Deep Ecology for the Very Long Term

Image
 Jarrett Mellenbruch 93 PT next to fallen redwood tree

On its surface, the nascent Redwood Preserve project seems overwhelming—even sisyphean in its magnitude.

Referencing everything from works by pioneering land artists Robert Smithson and James Turrell, to the Great Wall of China and the pyramids at Giza, Jarrett Mellenbruch 93 PT proposes to restore 1.2 million acres of California redwood forests and, within them, create a monumental work of public art that will evolve and endure for several thousand years—well past his own ability to enjoy a more sustainable future.

Forest of Redwood trees

Mellenbruch recently received a strong show of support for Redwood Preserve from Creative Capital, the New York-based arts nonprofit known for championing ambitious projects like his. As one of 35 artists to earn a $100,000 award this year, he will also be able to forge connections across several fields of expertise, from environmental science and social psychology to economics and entrepreneurship.

“I was super excited when I got the phone call and that really hasn’t faded,” says the Kansas City-based artist. “That feeling makes it easier for me to roll up my sleeves and work on this project every day.”

 Jarrett Mellenbruch 93 PT

“Sometimes I laugh at how ludicrously simple the premise is.”

Thanks to the welcome funding and accompanying resources, Mellenbruch can advance the research and networking needed to fortify the conceptual foundation of Redwood Preserve—one that, through crowdfunding, blockchain technology and other innovative means of securing investors, proposes to create a decentralized network of individuals and groups who share a rewarding, mutually beneficial and environmentally restorative stake in the redwood forests.

Forested mountains

However, setting this project in motion has required Mellenbruch to reckon with formidable socioeconomic realities. In the 172 years since the California gold rush began in 1848, approximately 93% of the original 2 million acres of old growth redwood forest has been destroyed due to logging and development. Through purchases and conservation easements, Redwood Preserve proposes to restore 1.2 million acres of unprotected forest that is now privately owned and vulnerable to market forces.

“I actually don’t think people want to do things that hurt the planet,” Mellenbruch points out. “I just think most people lack ways of taking action that are meaningful on a species level. So what I want to discover is how to create a framework for making intelligent collective decisions that make a positive impact without feeling like a sacrifice. That’s the sweet spot for a project like this.”

“Artists [help] people reimagine how we see and live in the world—and I think that’s what we need most right now....”
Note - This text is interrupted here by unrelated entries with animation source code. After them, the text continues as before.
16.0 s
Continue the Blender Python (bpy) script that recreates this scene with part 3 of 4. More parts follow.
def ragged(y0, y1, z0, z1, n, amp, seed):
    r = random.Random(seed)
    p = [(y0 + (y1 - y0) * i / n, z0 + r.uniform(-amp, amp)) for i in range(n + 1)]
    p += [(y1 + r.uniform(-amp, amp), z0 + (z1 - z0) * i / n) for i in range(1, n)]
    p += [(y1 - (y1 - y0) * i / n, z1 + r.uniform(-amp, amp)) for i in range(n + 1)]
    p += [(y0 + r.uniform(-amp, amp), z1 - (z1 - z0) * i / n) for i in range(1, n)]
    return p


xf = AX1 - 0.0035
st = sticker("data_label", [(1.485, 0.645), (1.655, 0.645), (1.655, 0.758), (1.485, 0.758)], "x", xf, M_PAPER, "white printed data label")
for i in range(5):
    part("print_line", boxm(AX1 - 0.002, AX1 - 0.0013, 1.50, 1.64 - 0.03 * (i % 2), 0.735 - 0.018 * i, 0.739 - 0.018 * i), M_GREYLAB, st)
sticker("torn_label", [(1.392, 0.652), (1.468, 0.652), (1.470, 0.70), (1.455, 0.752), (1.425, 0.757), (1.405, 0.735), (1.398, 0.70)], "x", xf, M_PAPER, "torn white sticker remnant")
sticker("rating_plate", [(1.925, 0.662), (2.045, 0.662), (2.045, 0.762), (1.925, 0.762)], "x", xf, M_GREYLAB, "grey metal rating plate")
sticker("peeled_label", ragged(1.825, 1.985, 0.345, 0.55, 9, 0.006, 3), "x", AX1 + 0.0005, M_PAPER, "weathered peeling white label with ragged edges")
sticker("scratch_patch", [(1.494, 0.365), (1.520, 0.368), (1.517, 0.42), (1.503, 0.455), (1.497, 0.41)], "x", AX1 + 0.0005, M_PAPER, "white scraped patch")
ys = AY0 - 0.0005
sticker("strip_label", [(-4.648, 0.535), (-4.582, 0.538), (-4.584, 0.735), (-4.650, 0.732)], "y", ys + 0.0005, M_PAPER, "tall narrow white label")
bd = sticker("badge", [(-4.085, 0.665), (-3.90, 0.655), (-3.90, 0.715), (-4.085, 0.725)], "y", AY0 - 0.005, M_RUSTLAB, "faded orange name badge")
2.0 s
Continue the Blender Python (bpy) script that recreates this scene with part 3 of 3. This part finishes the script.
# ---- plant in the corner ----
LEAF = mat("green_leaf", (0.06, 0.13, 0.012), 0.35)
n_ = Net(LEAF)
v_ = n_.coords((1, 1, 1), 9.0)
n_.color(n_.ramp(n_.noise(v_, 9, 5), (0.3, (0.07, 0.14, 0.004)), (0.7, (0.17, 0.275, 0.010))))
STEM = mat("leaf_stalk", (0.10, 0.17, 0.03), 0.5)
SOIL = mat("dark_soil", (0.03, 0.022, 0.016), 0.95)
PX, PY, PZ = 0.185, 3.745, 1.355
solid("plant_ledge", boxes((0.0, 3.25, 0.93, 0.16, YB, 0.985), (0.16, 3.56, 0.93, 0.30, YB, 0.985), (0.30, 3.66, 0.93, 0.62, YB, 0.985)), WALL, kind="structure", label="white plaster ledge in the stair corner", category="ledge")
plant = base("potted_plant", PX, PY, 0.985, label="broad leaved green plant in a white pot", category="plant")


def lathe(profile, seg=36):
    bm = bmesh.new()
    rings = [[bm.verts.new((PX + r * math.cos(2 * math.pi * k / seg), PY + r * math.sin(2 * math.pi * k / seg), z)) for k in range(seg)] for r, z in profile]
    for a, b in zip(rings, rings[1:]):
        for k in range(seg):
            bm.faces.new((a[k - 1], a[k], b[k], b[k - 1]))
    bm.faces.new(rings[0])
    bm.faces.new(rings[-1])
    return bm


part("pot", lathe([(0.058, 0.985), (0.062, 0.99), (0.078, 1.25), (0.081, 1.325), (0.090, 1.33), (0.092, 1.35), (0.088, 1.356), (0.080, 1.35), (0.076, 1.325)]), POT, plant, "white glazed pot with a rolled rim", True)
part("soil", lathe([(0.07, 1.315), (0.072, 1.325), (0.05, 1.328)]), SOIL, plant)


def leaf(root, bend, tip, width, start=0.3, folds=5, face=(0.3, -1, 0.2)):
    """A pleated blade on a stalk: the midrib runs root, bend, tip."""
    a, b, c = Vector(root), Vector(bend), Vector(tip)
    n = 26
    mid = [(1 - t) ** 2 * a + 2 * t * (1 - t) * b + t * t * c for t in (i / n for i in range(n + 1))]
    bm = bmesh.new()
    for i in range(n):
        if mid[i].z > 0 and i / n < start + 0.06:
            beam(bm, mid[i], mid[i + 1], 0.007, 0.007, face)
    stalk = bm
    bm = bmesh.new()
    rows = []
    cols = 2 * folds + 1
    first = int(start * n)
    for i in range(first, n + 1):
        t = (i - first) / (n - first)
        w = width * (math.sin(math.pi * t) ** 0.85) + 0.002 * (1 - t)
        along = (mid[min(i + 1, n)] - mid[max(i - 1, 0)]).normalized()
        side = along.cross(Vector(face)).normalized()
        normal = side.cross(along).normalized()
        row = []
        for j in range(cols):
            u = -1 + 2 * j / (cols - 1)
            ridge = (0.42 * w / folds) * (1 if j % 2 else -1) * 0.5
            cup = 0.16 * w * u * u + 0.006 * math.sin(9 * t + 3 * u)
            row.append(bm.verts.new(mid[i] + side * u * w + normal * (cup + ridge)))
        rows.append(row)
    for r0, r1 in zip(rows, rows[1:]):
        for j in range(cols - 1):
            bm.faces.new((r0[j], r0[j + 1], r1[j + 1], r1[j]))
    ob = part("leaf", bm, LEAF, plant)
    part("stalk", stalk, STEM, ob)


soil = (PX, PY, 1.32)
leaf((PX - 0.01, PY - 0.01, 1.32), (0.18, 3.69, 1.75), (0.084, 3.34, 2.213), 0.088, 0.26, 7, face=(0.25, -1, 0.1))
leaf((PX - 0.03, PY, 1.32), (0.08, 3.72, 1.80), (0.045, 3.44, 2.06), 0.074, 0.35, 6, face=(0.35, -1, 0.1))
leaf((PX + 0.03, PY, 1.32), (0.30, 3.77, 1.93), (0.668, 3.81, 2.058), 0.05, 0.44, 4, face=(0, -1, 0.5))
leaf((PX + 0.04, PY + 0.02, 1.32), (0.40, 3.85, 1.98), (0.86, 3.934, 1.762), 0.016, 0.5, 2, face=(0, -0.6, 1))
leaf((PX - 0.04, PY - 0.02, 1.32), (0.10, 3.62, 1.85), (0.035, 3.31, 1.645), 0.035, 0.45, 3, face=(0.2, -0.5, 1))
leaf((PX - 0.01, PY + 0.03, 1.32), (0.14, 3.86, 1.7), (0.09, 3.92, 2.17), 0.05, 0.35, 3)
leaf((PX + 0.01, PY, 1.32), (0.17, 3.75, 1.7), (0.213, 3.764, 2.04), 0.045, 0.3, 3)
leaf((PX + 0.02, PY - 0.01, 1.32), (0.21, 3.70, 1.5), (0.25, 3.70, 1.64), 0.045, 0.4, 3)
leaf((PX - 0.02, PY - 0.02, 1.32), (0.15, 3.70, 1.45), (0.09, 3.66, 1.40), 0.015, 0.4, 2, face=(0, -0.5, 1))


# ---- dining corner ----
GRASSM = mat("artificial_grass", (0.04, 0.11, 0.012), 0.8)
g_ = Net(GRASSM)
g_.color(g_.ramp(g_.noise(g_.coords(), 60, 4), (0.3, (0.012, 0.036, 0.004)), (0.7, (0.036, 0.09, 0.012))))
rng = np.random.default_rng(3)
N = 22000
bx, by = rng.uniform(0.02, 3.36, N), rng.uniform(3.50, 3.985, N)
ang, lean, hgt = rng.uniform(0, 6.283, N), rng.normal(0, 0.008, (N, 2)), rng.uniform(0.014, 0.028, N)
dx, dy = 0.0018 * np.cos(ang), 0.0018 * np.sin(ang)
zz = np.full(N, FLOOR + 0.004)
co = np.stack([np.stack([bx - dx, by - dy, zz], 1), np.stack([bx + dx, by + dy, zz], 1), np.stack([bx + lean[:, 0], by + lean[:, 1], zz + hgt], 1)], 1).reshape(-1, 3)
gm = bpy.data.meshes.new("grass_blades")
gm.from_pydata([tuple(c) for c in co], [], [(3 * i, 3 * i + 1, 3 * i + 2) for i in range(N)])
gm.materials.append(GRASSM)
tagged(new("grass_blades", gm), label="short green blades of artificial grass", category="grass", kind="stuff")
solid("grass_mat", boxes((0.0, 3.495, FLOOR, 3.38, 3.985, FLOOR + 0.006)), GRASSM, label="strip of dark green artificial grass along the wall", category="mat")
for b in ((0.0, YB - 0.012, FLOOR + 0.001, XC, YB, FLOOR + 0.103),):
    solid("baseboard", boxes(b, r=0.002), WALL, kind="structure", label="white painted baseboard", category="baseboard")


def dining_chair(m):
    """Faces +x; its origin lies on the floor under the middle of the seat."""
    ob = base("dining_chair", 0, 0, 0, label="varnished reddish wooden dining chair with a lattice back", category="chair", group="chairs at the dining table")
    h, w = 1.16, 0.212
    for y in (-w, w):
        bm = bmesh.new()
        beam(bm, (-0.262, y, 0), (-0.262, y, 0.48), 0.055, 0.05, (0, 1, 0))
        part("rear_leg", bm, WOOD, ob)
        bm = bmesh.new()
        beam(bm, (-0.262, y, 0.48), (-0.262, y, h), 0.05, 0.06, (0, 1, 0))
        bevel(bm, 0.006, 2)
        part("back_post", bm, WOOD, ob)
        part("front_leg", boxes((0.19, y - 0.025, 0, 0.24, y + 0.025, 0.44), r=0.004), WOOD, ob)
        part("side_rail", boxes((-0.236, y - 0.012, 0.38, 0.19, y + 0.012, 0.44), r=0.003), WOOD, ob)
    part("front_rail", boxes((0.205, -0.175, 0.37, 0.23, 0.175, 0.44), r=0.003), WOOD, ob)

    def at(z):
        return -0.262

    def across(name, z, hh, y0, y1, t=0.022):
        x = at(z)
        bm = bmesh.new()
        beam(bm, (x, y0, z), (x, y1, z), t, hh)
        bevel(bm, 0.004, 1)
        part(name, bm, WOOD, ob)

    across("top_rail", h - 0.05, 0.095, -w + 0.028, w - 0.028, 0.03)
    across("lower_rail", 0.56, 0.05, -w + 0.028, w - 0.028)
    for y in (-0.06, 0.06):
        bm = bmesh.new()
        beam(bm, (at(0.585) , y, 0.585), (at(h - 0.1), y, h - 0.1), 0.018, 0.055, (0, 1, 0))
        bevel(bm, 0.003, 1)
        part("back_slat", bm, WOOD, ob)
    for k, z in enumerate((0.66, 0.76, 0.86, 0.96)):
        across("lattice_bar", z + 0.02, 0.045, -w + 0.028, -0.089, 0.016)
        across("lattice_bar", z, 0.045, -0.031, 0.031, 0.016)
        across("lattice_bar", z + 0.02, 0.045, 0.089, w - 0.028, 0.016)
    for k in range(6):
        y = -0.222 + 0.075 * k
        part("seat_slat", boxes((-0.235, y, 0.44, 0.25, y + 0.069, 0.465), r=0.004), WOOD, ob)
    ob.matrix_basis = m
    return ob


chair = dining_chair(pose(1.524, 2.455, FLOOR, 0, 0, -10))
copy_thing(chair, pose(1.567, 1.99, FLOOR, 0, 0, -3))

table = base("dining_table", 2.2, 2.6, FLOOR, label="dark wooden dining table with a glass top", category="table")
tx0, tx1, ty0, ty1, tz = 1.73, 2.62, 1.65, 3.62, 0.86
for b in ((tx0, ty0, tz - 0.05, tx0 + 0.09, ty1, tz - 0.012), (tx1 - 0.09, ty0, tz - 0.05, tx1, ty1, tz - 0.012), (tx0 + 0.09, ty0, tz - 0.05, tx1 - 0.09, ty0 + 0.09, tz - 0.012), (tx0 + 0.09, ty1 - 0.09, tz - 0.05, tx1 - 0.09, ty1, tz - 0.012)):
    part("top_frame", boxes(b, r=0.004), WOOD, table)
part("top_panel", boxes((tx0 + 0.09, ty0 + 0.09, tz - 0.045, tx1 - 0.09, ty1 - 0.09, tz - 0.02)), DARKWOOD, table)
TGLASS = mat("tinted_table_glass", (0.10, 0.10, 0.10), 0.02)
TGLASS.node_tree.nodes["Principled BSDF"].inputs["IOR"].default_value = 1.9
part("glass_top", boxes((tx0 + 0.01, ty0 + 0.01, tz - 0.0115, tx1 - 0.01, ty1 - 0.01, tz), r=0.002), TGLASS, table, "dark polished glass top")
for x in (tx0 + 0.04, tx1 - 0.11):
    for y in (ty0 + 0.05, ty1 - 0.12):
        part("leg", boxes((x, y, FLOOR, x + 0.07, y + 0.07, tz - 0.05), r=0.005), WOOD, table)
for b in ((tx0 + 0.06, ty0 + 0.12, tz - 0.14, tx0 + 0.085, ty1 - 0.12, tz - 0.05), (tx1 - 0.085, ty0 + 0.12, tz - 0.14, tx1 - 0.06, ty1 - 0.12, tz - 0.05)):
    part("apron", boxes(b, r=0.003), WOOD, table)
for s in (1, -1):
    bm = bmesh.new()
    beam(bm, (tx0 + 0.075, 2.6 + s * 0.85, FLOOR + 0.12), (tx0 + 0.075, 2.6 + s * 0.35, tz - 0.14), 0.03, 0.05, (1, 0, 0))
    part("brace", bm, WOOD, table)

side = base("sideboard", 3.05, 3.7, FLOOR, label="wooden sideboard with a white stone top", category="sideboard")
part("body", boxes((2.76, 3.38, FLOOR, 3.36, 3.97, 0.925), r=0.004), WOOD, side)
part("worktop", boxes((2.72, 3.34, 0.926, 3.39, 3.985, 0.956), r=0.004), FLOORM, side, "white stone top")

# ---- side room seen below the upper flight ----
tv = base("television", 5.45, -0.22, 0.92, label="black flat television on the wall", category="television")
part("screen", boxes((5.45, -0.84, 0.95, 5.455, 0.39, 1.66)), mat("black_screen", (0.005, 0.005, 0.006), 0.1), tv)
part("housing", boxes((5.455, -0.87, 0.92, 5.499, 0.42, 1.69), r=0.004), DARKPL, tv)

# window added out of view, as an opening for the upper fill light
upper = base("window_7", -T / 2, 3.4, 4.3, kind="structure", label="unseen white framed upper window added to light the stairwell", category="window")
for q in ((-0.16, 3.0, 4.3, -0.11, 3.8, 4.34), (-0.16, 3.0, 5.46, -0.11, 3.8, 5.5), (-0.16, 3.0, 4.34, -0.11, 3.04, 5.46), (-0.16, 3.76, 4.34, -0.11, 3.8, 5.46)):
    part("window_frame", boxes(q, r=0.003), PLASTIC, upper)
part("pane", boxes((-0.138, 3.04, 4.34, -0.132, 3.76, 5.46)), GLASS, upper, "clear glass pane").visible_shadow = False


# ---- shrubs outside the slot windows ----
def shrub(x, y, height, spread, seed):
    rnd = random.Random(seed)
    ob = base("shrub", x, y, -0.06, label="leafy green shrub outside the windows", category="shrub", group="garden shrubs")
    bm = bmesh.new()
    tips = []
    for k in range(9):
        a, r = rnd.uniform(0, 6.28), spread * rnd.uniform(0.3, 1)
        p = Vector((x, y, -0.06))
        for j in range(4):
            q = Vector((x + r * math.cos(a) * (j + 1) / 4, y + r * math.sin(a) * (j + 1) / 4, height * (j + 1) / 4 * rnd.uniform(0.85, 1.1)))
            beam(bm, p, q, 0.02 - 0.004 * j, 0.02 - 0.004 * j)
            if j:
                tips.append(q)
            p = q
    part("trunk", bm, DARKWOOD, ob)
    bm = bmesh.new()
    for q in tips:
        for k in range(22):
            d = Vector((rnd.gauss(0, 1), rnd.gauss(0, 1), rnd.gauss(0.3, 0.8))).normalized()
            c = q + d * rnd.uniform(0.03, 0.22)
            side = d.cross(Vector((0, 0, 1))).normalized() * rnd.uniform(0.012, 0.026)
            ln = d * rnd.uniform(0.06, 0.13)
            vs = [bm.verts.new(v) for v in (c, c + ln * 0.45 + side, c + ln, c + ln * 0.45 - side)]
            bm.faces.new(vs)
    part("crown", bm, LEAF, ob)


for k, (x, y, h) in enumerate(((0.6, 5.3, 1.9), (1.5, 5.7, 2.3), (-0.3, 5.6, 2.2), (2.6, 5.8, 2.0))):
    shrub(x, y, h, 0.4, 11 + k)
After majoring in Painting at RISD, Mellenbruch worked for 12 years in “the New York City art gig economy” before earning an MFA at Maine College of Art. He currently teaches sculpture and is the Social Practice program head at Kansas City Art Institute, where he encourages students to draw from “the things they love or that make them angry” in order to make their best work.

“Art students usually know what they want to make,” he says, “so most of what a teacher needs to do is to support them intellectually and with the materials to bring their ideas to life.”

A busy bee hive
Through his Haven series, Mellenbruch aims to draw attention to the global problem of bee colony collapse.

Mellenbruch has been drawn to the wonders of the natural world since childhood and has been especially focused on ecological issues in the decade since he launched Haven, a network of sculptural beehives that he eventually plans to install in 1,000 urban areas throughout the US. The first in a series of works he calls the Deep Ecology Project, Haven anticipated Redwood Preserve and the artist’s drive to make meaningful work of significant scale.

Closeup of bee pollinating

Influencing human behavior at the scale currently needed is a monumental challenge but one Mellenbruch believes artists are uniquely equipped to handle. “Historically artists have helped people reimagine how we see and live in the world—and I think that’s what we need most right now if we’re going to combat the planetary urgencies we’re facing.”

“[RISD] was an incubator for experimenting and learning to think about anything from almost any perspective.”

RISD helped instill “the confidence to trust my instincts about what I can make and what I can even consider artwork,” Mellenbruch says. “It was an incubator for experimenting and learning to think about anything from almost any perspective”—all hallmarks of the audacity it takes to even initiate something as large as Redwood Preserve.

But for all its complexity, there’s also an obviousness to the project’s elevator pitch that still takes the artist aback.

“Sometimes I laugh at how ludicrously simple the premise is. All I’m really suggesting,” Mellenbruch says, “is that people stop cutting down trees along a stretch of land that sequesters the most atmospheric carbon of any place in the world by a factor of two-to-three times. Who do you tell that to who says, ‘That’s a bad idea’?”